Turkey flexes muscle in Mediterranean while EU tries to de-escalate tensions
BRUSSELS--In a bid to de-escalate tensions triggered by Turkish moves in the Mediterranean, EU officials were underplaying Saturday the significance of their request to NATO to help with enforcement with the arms embargo in Libya.
“This is part of a natural process between two organisations that are cooperating and working together to achieve common results: the security and stability of Europe and its neighbourhood,” said a EU spokesperson.
“This cooperation was not triggered in any way by any recent events — it is rather part of our natural and usual dialogue and exchanges,” added the spokesperson.
The request came after a Greek vessel with Operation Irini was prevented from inspecting a suspicious Turkish freighter headed for the war-stricken North African country.
Turkey is known to supply weapons and dispatch army personnel and mercenaries to Libya in order to help the Tripoli-based Government of National Accord (GNA), led by Prime Minister Fayez al-Sarraj in its war against the Libyan National Army (LNA).
The EU had asked NATO Friday for help with its naval mission enforcing an arms embargo on Libya, officials, after Turkey blocked it from inspecting a suspect vessel.
A senior EU official said the bloc had contacted NATO to see “how we can have arrangements” with the military alliance’s Operation Sea Guardian in the eastern Mediterranean.
The move comes after an incident on Wednesday when a Greek vessel with Operation Irini was prevented from inspecting a suspicious freighter by its Turkish military escort.
NATO on Friday confirmed it was looking at how its Operation Sea Guardian, which has two ships patrolling the Mediterranean, could support the EU’s new Operation Irini.
Irini was set up to enforce a United Nations embargo aimed at halting the flow of arms to Libya.
Turkey has strongly backed the GNA, including by dispatching an unknown number of Turkish officers and sending thousands of mercenaries from Syria. It has also delievered sophisticated drones and air defence systems, helping turn the tide of the conflict against the LNA in recent weeks.
NATO’s Operation Sea Guardian has two ships patrolling the Mediterranean to monitor shipping, deter terrorism and “project stability”.
It gave information and logistical support to Irini’s predecessor, Operation Sophia, for a number of years.

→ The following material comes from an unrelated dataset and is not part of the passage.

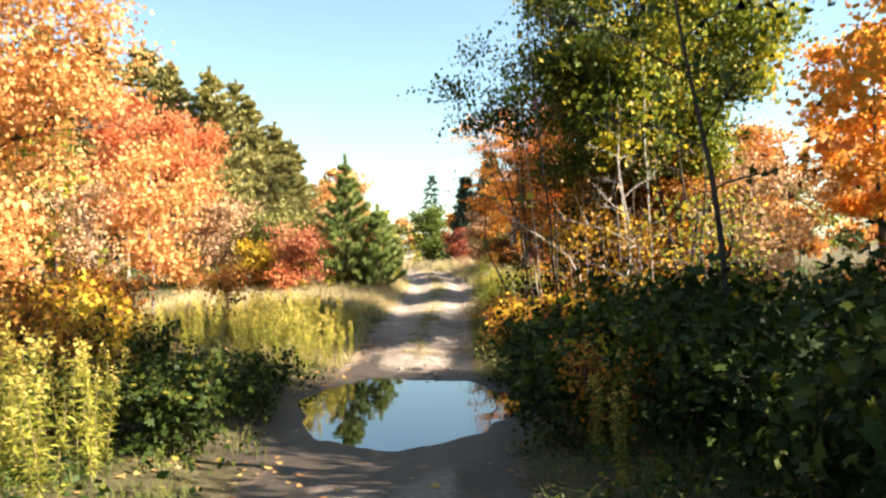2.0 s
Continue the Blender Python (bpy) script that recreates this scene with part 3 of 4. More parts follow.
broadleaf("maple_tree", 12.6, 18.5, 6.27, 2.01, 1.76, AMBER, DARKBARK, "small orange-red maple deep in the wood", 5200, 0.10, seed=45, girth=0.088, limbs=18, clump=0.276)
broadleaf("maple_tree", 4.1, 20.4, 6.2, 1.5, 1.5, GOLD, DARKBARK, "golden-leaved maple with many thin dark stems", 24000, 0.068, seed=46, girth=0.04, limbs=24, stems=6, clump=0.233)
broadleaf("maple_tree", 4.6, 20.9, 6.8, 1.75, 3.5, SHADEGREEN, DARKBARK, "dark green maple flecked with gold, crown held high", 22000, 0.1, seed=271, girth=0.05, limbs=28, stems=3, clump=0.22, shape=LOBED)
broadleaf("maple_tree", 7.2, 13.2, 5.6, 1.6, 1.8, AMBER, DARKBARK, "loose orange young maple in the thicket", 5000, 0.085, seed=272, girth=0.04, limbs=20, stems=3, clump=0.26)
broadleaf("maple_tree", 6.84, 19.79, 3.6, 1.8, 0.6, PALEBROWN, DARKBARK, "low faded maple inside the roadside thicket", 5000, 0.075, seed=47, girth=0.063, limbs=22, stems=3, clump=0.198)
broadleaf("maple_tree", 4.85, 20.17, 4.13, 1.62, 0.72, BRONZE, DARKBARK, "golden-brown maple under taller trees", 14000, 0.065, seed=48, girth=0.036, limbs=20, stems=4, clump=0.215)
broadleaf("maple_clump", 2.9, 26.0, 5.2, 1.15, 2.2, BRONZE, DARKBARK, "clump of tall dark stems with thin bronze leaves", 8000, 0.065, seed=49, girth=0.058, limbs=42, stems=9, clump=0.233)
broadleaf("maple_tree", 6.4, 26.6, 6.6, 1.8, 1.43, BRONZE, DARKBARK, "bronze and orange maple behind dark stems", 9000, 0.10, seed=50, girth=0.072, limbs=20, stems=2, clump=0.251)
broadleaf("maple_sapling", 2.73, 23.57, 1.59, 0.37, 0.71, CRIMSON, DARKBARK, "thin sapling with bright red leaves", 190, 0.085, seed=51, girth=0.012, limbs=8, clump=0.097, shape=LOBED)
broadleaf("maple_tree", 2.85, 35.6, 6.9, 2.5, 1.9, AMBER, GREYBARK, "tall maple with orange leaves in tiers, pale trunk", 19000, 0.062, seed=52, girth=0.081, limbs=34, lean=(0.15, 0.7), clump=0.24, flat=0.22)
broadleaf("maple_tree", 3.85, 36.0, 5.9, 1.25, 0.28, VIVID, DARKBARK, "glowing orange maple leafy to its foot", 14000, 0.065, seed=53, girth=0.067, limbs=34, clump=0.171)
broadleaf("maple_tree", 5.6, 37.4, 5.0, 1.3, 1.34, VIVID, GREYBARK, "orange maple among dead grey stems", 9000, 0.075, seed=54, girth=0.067, limbs=18, clump=0.267)
broadleaf("shrub_tree", 4.45, 35.0, 1.9, 0.65, 0.38, YELLOW, DARKBARK, "yellow and green bush below orange maples", 3600, 0.065, seed=55, girth=0.028, limbs=14, stems=3, clump=0.16, category="shrub")
broadleaf("shrub_tree", 5.9, 36.0, 2.08, 0.95, 0.28, SHADEGREEN, DARKBARK, "dense dark green bush beside the meadow", 4600, 0.10, seed=56, girth=0.028, limbs=16, stems=4, clump=0.18, category="shrub")
broadleaf("maple_tree", 5.45, 32.5, 7.64, 2.0, 4.1, CRIMSON, DARKBARK, "dark maple reaching towards the track with red leaves", 8000, 0.095, seed=57, girth=0.065, limbs=24, clump=0.224, lean=(-0.5, 0))
broadleaf("maple_tree", 6.1, 31.4, 6.4, 1.6, 3.7, GOLD, DARKBARK, "golden maple with one bright spray of leaves", 5000, 0.09, seed=273, girth=0.05, limbs=20, clump=0.2, shape=LOBED)
# two maples added beside the view to deepen shade on track and verge
broadleaf("maple_tree", 6.9, 26.7, 6.0, 1.5, 0.5, SHADEGREEN, DARKBARK, "low maple added out of view to shade the track", 13000, 0.11, seed=274, girth=0.05, limbs=20, stems=3, clump=0.28)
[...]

“Allies are currently discussing how NATO could support the EU’s new maritime mission Irini,” a NATO official said. “It is important that the UN arms embargo is fully implemented.”
The situation in Libya will be on the agenda when NATO defence ministers hold video talks next week.
Changing Sea Guardian’s activities to include helping Irini would need approval from all 30 NATO members — meaning Ankara could potentially veto it.
Involving NATO in blocking Turkish military shipments to the GNA could also be opposed by the United States, which is perceived by experts as having green-lighted Turkey’s widening footprint in Libya.
To further flex muscle in the region, Turkish military conducted an air and naval exercise in Libya’s territorial waters in the eastern Mediterranean, its defence ministry said Friday.
The exercise was interpreted by observers as an apparent show of force linked to the Libyan conflict and to the Europeans’ objections to Turkey’s moves.
The drill, which lasted for eight hours Thursday, was dubbed an “Open Sea Training” exercise by the ministry in a statement that did not mention Libya directly.
Eight frigates and corvettes participated, along with 17 planes that flew from Eskisehir, central Turkey on a 2,000-km (1,250-mile) round trip, it said.
The private NTV broadcaster said the exercise was held in Libyan waters but did not offer any explanation.
The defence ministry reported that the exercise was “conducted successfully”, sharing photographs and videos of the F-16 fighter jets and warships in action.
Turkish state news agency Anadolu dubbed the drill a “show of force”.
The exercise came as tensions grow in the eastern Mediterranean owing to the conflict in Libya, and a dispute with Cyprus and Greece over offshore hydrocarbon resources.
Turkey has already sent ships to search for oil and gas off the divided island of Cyprus.
Turkish pro-government daily Yeni Safak reported Friday that Ankara could set up two bases in Libya, one southwest of Tripoli at Al-Watiya that would host drones and the other in the port city of Misrata.
Turkey has signed a maritime deal with the Tripoli-based government that would give Ankara access to an economic zone across the Mediterranean, despite the objections from Greece, Cyprus, Egypt and other countries. Turkey has said it will begin exploring for natural resources there within weeks.